▽
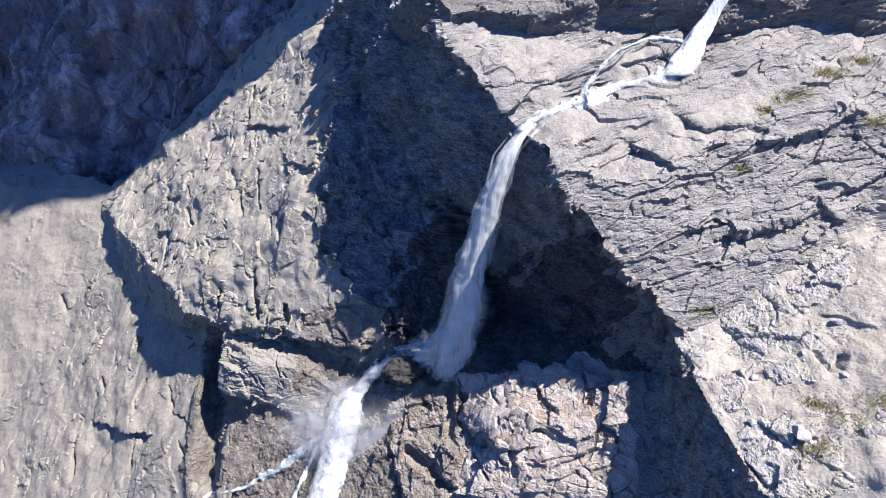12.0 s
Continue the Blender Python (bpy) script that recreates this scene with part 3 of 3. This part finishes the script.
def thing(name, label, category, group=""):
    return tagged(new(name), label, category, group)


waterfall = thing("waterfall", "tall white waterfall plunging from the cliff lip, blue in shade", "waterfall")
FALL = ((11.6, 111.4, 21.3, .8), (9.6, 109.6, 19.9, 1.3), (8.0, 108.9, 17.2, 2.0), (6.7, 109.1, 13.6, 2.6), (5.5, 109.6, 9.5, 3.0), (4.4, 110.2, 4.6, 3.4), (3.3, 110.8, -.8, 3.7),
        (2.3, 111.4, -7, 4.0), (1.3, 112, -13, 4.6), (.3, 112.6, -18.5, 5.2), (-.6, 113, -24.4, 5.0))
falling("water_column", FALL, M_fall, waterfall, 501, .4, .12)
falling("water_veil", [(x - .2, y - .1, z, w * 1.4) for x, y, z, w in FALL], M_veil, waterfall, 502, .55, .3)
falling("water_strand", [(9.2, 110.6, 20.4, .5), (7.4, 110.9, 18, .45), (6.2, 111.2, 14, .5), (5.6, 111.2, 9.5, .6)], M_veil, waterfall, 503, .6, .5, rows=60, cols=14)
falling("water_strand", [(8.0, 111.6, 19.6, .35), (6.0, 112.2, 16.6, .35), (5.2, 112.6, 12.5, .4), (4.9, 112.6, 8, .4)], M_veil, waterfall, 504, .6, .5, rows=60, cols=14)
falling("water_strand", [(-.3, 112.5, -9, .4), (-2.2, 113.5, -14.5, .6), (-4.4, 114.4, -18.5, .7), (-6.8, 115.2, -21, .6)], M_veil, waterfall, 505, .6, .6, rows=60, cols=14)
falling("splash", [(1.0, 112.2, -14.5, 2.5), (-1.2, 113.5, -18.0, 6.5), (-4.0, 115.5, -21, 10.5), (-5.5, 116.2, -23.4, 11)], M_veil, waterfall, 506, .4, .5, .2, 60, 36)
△
Direction - With both ends included, please retype exactly the lines from the line containing "Continue the Blender" to the final line of the data.

Finished answer -
Continue the Blender Python (bpy) script that recreates this scene with part 3 of 3. This part finishes the script.
def thing(name, label, category, group=""):
    return tagged(new(name), label, category, group)


waterfall = thing("waterfall", "tall white waterfall plunging from the cliff lip, blue in shade", "waterfall")
FALL = ((11.6, 111.4, 21.3, .8), (9.6, 109.6, 19.9, 1.3), (8.0, 108.9, 17.2, 2.0), (6.7, 109.1, 13.6, 2.6), (5.5, 109.6, 9.5, 3.0), (4.4, 110.2, 4.6, 3.4), (3.3, 110.8, -.8, 3.7),
        (2.3, 111.4, -7, 4.0), (1.3, 112, -13, 4.6), (.3, 112.6, -18.5, 5.2), (-.6, 113, -24.4, 5.0))
falling("water_column", FALL, M_fall, waterfall, 501, .4, .12)
falling("water_veil", [(x - .2, y - .1, z, w * 1.4) for x, y, z, w in FALL], M_veil, waterfall, 502, .55, .3)
falling("water_strand", [(9.2, 110.6, 20.4, .5), (7.4, 110.9, 18, .45), (6.2, 111.2, 14, .5), (5.6, 111.2, 9.5, .6)], M_veil, waterfall, 503, .6, .5, rows=60, cols=14)
falling("water_strand", [(8.0, 111.6, 19.6, .35), (6.0, 112.2, 16.6, .35), (5.2, 112.6, 12.5, .4), (4.9, 112.6, 8, .4)], M_veil, waterfall, 504, .6, .5, rows=60, cols=14)
falling("water_strand", [(-.3, 112.5, -9, .4), (-2.2, 113.5, -14.5, .6), (-4.4, 114.4, -18.5, .7), (-6.8, 115.2, -21, .6)], M_veil, waterfall, 505, .6, .6, rows=60, cols=14)
falling("splash", [(1.0, 112.2, -14.5, 2.5), (-1.2, 113.5, -18.0, 6.5), (-4.0, 115.5, -21, 10.5), (-5.5, 116.2, -23.4, 11)], M_veil, waterfall, 506, .4, .5, .2, 60, 36)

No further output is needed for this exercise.